Heat oven to 180°C (160°C fan forced). Meanwhile, grease a 20cm square tin with butter and line with 2 long strips of folded baking paper.
Place the butter and chocolate in a medium-sized heatproof bowl and set over a pan of simmering water, stirring occasionally until melted. Alternatively, microwave at 30 second intervals until melted. Leave the melted chocolate mixture to cool to room temperature.
Break the eggs into a large bowl and add the caster sugar. With an electric mixer on maximum speed, whisk the eggs and sugar for 5-8 mins or until thick and creamy and doubled in size.

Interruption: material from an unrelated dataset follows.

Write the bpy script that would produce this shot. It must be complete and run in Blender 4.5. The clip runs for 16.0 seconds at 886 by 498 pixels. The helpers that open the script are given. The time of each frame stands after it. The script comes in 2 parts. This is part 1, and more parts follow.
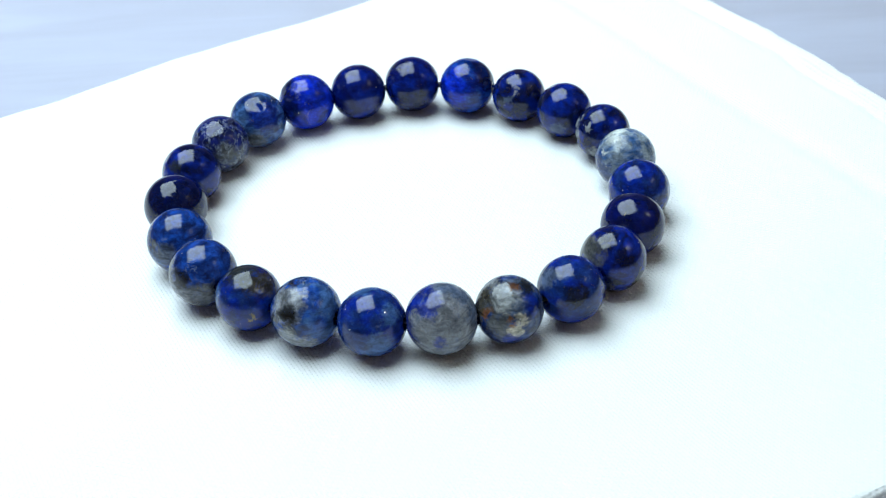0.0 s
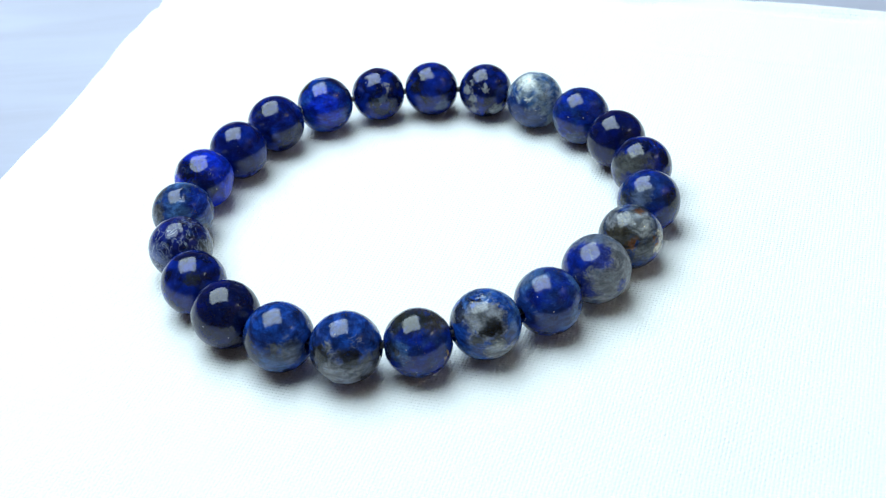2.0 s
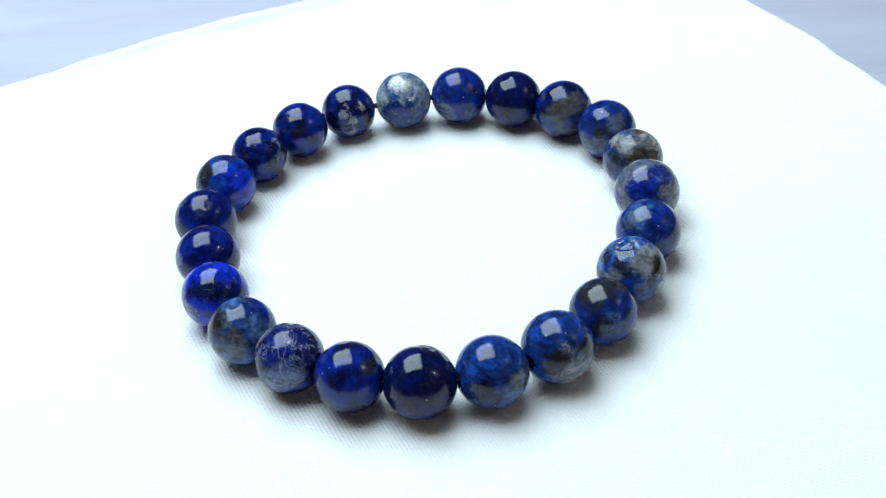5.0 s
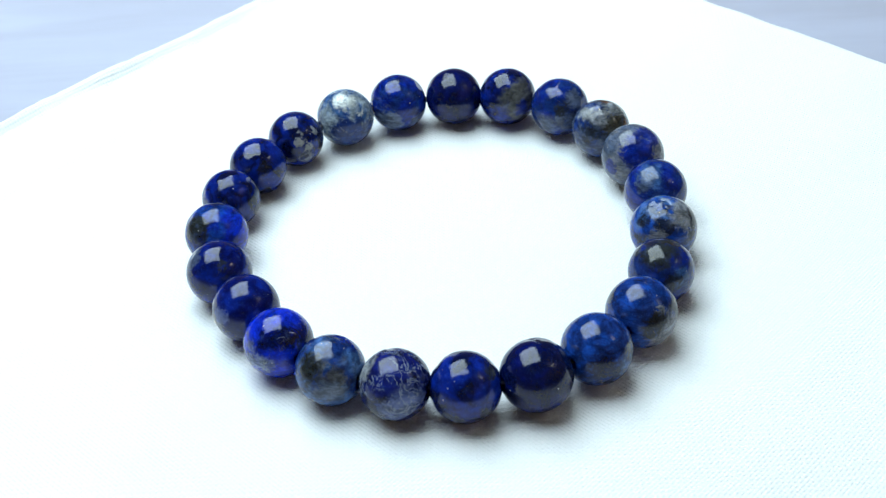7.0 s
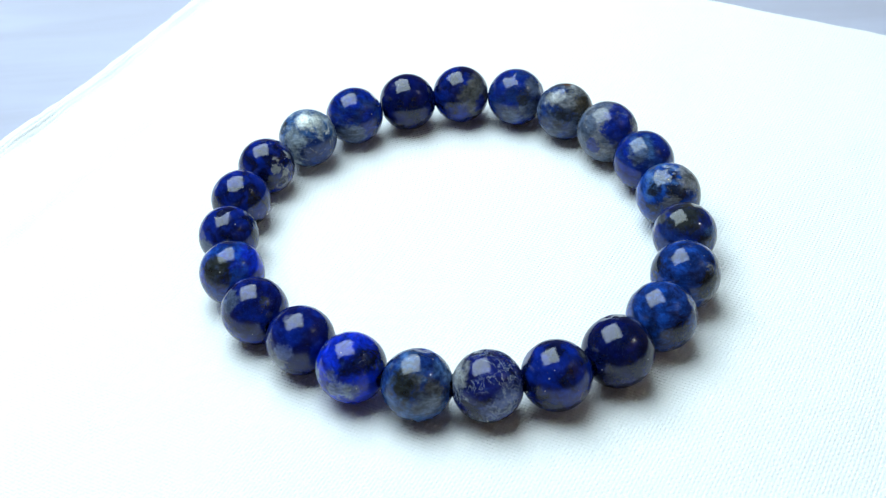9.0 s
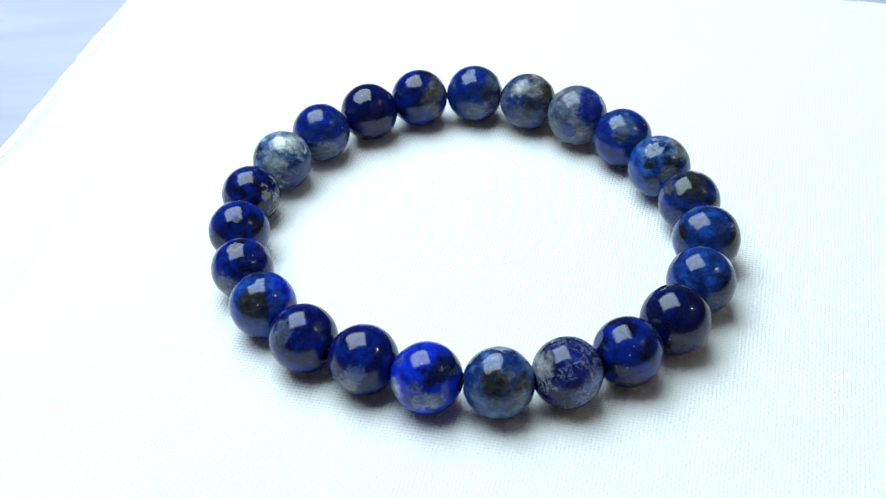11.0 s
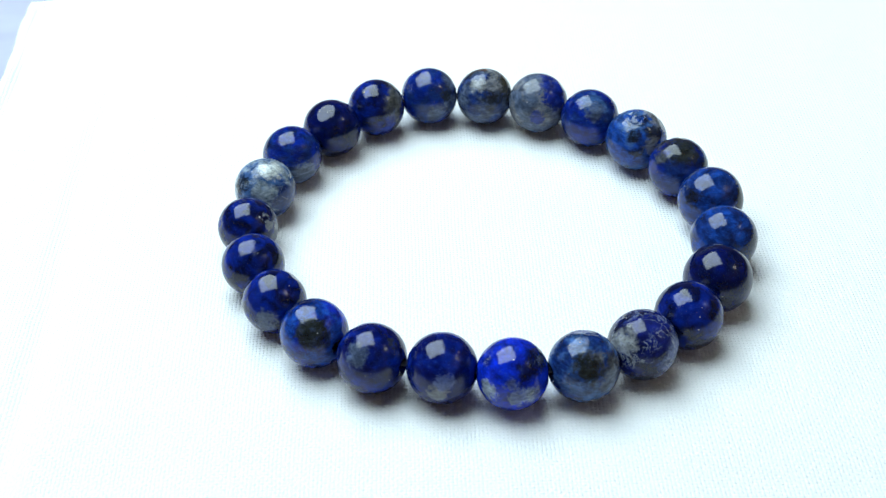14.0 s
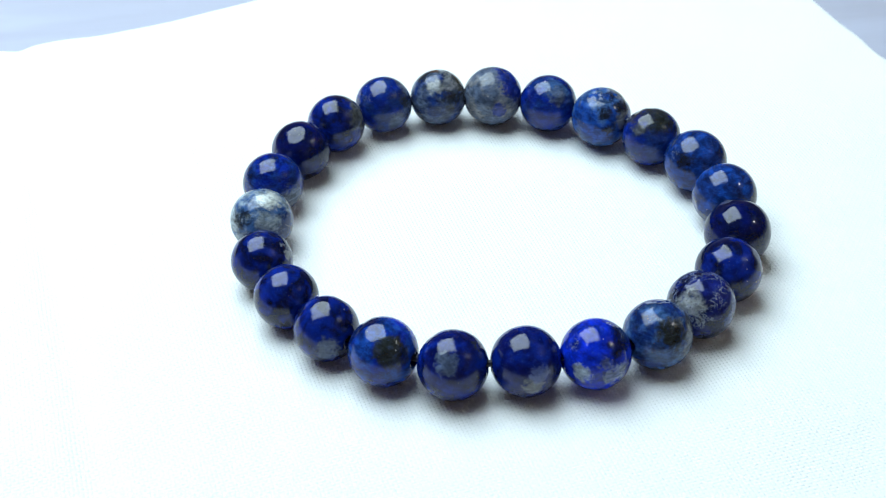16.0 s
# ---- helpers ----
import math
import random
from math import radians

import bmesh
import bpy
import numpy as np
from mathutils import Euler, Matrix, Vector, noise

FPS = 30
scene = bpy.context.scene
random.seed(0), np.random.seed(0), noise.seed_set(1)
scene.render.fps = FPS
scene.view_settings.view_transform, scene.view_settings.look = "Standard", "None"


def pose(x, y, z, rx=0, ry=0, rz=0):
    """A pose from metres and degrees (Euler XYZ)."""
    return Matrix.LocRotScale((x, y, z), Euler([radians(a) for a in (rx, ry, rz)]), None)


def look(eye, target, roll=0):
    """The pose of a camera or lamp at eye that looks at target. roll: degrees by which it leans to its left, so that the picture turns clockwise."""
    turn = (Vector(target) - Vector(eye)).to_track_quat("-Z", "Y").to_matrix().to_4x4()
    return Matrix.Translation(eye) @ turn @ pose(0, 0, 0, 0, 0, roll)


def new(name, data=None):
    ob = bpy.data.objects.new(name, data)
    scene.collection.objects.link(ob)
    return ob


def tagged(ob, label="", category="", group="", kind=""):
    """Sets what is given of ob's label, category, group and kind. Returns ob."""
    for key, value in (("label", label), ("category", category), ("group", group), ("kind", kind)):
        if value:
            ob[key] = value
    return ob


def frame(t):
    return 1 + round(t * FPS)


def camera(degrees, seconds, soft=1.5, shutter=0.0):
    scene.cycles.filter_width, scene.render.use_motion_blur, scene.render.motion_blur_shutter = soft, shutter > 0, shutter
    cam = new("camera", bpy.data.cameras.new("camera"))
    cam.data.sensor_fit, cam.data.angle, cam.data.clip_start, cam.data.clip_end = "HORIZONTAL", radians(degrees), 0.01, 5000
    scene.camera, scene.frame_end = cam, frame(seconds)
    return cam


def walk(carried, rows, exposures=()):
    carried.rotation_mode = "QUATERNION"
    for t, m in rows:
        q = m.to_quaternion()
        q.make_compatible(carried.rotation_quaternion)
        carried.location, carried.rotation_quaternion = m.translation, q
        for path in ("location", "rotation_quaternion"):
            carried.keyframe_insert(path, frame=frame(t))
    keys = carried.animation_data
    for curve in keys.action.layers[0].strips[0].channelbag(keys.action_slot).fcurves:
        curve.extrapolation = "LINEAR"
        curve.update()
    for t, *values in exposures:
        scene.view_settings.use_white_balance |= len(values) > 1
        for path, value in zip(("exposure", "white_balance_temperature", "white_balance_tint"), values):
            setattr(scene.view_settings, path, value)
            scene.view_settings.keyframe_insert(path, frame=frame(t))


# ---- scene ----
cam = camera(36.07, 16.0, soft=1.1)
cam.data.dof.use_dof = True
cam.data.dof.focus_distance = 0.170
cam.data.dof.aperture_fstop = 54.0

MM = 0.001
# the camera stands still on its tripod
EYE = Vector((-2.52, -148.10, 105.04)) * MM
AIM = Vector((-2.52, -6.03, 0.0)) * MM
CAMERA_POSE = look(EYE, AIM, -2.79)
walk(cam, [(0.0, CAMERA_POSE), (16.0, CAMERA_POSE)], exposures=[(0.0, 0.0, 6500, 10), (16.0, 0.0, 6500, 10)])

# turn of the cloth and the bracelet about the upright axis: seconds, degrees, slip in mm
TURN = [
    (0.0, -1.79, -1.77, -2.22), (0.5, 11.25, -0.19, -0.47), (1.0, 21.83, 0, 0), (1.5, 32.07, 0, 0),
    (2.0, 41.59, 0, 0), (2.5, 49.58, 0, 0), (3.0, 57.88, 0, 0), (3.5, 64.82, 0, 0), (4.0, 72.13, 0, 0),
    (6.5, 100.73, 0, 0), (7.0, 105.64, 0, 0), (7.5, 109.93, 0, 0), (8.0, 114.06, 0, 0), (8.5, 117.81, 0, 0),
    (9.0, 121.70, 0, 0), (11.5, 139.05, 0, 0), (12.0, 141.93, 0, 0), (12.5, 144.25, 0, 0), (13.0, 146.52, 0, 0),
    (13.5, 148.65, 0, 0), (14.0, 151.40, 0, 0), (14.5, 154.30, 0, 0), (15.0, 158.20, 0, 0), (15.5, 162.27, 0, 0),
    (16.0, 167.50, 0, 0),
]


# ---- light ----
def sky_world():
    world = bpy.data.worlds.new("sky")
    scene.world = world
    world.use_nodes = True
    nt = world.node_tree
    sky = nt.nodes.new("ShaderNodeTexSky")
    sky.sky_type, sky.sun_disc = "NISHITA", False
    sky.sun_elevation, sky.sun_rotation = radians(40), radians(-40)
    nt.nodes["Background"].inputs["Strength"].default_value = 0.1
    nt.links.new(sky.outputs[0], nt.nodes["Background"].inputs["Color"])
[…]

Pour the cooled chocolate mixture over the egg mixture and gently fold together.
Sieve the flour & cocoa into the wet ingredients. Fold the mixture gently with a spatula until just combined (do not over-mix).
Pour the mixture into the prepared tin and carefully level the mixture with the spatula. Place in the middle of the oven and bake for 30 minutes.

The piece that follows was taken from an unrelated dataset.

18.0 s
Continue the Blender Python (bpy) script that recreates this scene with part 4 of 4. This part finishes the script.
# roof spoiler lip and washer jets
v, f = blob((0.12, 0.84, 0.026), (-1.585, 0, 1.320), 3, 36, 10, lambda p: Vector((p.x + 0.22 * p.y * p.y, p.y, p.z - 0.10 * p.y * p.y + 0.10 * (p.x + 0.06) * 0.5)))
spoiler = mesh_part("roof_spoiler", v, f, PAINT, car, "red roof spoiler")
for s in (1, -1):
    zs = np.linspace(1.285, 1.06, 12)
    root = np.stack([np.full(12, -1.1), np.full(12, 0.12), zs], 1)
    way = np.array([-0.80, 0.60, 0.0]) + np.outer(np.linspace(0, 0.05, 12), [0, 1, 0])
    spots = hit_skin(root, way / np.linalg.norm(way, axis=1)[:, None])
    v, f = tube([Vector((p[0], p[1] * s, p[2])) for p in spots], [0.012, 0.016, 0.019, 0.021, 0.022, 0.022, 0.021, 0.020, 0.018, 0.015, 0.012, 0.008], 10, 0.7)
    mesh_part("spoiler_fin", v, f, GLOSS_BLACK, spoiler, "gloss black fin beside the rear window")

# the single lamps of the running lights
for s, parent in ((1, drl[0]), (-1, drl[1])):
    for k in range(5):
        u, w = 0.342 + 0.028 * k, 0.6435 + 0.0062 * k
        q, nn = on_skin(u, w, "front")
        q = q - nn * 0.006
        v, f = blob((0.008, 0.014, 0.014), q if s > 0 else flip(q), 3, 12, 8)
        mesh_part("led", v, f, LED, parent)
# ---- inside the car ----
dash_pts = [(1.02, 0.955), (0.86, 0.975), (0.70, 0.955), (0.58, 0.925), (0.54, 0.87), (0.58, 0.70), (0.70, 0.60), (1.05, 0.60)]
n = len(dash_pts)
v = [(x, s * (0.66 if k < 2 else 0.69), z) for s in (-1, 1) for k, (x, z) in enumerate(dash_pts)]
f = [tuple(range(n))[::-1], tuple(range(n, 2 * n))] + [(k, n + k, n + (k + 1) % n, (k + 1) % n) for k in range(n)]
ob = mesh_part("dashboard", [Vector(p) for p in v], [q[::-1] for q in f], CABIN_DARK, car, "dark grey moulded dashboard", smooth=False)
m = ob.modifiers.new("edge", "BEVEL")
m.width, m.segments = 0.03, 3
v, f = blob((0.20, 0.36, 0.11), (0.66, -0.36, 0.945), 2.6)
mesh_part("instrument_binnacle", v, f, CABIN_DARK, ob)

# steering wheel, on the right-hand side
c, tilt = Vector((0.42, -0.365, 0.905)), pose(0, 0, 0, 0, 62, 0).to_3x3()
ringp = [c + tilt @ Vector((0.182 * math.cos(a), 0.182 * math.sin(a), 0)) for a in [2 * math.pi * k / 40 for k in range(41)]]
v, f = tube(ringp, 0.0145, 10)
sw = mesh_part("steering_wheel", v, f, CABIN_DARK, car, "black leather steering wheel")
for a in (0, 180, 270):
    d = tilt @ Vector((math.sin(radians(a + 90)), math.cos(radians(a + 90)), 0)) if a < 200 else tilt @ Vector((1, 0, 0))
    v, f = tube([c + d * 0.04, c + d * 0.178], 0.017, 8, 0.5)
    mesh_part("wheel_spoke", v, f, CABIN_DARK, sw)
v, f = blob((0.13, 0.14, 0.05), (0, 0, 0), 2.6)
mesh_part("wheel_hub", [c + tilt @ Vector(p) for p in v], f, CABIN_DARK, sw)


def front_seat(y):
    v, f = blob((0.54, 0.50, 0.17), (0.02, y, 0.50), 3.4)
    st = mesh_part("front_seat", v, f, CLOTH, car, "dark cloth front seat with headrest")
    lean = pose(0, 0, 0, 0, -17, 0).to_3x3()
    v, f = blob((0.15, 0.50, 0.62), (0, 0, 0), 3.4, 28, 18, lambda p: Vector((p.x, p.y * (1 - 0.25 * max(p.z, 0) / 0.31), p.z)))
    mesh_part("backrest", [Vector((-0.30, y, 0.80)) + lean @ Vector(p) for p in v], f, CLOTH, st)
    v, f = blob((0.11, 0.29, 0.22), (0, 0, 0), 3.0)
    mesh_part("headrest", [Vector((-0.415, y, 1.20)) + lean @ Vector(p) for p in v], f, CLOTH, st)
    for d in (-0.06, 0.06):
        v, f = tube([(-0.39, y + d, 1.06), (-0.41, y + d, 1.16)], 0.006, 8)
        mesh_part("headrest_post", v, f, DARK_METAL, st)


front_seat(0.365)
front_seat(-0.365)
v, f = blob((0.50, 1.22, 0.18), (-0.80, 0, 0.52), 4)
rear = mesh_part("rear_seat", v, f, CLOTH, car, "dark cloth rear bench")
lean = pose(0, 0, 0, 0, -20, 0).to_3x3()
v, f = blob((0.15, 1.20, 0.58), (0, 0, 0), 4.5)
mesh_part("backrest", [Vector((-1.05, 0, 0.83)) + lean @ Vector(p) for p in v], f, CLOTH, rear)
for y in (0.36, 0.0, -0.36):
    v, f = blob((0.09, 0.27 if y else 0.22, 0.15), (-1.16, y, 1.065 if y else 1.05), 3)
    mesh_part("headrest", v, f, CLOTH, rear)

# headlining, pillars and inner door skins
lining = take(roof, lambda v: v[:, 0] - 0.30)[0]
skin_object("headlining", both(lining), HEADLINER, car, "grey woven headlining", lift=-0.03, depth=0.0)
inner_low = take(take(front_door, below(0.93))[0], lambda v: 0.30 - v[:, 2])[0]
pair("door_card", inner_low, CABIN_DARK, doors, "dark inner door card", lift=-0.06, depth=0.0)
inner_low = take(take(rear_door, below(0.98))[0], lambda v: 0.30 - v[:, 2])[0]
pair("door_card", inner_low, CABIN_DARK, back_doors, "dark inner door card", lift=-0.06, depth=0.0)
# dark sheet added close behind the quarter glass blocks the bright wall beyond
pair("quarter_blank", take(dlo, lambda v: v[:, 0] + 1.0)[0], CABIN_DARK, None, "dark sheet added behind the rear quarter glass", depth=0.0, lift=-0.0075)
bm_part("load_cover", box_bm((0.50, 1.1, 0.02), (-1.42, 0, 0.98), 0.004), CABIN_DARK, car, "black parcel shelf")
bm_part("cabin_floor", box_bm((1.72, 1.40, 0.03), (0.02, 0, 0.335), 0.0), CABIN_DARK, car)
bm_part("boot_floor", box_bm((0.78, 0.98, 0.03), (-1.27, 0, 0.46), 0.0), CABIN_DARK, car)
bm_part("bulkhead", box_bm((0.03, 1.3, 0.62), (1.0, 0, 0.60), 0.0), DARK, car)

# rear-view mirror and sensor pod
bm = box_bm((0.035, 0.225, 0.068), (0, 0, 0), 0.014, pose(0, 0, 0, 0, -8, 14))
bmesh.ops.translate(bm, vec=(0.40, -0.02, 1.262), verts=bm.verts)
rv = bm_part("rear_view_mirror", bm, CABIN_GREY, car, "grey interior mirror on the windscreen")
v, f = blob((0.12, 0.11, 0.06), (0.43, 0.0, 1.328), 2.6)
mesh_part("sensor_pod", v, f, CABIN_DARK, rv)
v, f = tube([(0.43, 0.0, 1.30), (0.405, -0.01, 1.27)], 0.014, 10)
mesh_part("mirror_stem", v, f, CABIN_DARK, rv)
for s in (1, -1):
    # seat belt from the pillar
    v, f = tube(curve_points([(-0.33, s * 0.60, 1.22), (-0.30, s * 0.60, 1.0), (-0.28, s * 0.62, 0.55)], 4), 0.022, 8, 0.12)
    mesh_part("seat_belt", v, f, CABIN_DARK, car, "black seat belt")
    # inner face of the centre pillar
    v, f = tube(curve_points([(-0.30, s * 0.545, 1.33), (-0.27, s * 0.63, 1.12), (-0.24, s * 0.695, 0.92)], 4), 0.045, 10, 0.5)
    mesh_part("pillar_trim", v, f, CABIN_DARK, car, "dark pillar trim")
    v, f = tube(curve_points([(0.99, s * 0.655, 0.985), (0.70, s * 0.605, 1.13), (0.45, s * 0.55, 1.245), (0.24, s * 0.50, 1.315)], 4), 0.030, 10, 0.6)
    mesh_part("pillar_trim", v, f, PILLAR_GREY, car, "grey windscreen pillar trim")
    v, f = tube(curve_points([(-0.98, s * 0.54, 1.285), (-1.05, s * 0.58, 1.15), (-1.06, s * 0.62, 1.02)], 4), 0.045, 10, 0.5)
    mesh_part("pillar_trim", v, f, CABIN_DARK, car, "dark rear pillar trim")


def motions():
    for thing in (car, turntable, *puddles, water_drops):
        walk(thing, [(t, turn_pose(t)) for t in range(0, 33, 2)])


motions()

In a small bowl, sift the icing sugar and cocoa together. Add boiling water and stir to a pouring consistency. Spread over the top of the cooled brownie.
To decorate: scatter sprinkles, m&m’s and candy eyes over the chocolate icing. Melt the white chocolate in the microwave in 30 second bursts and mix well with a drop of food colouring. With a teaspoon, drizzle over the top of the brownie.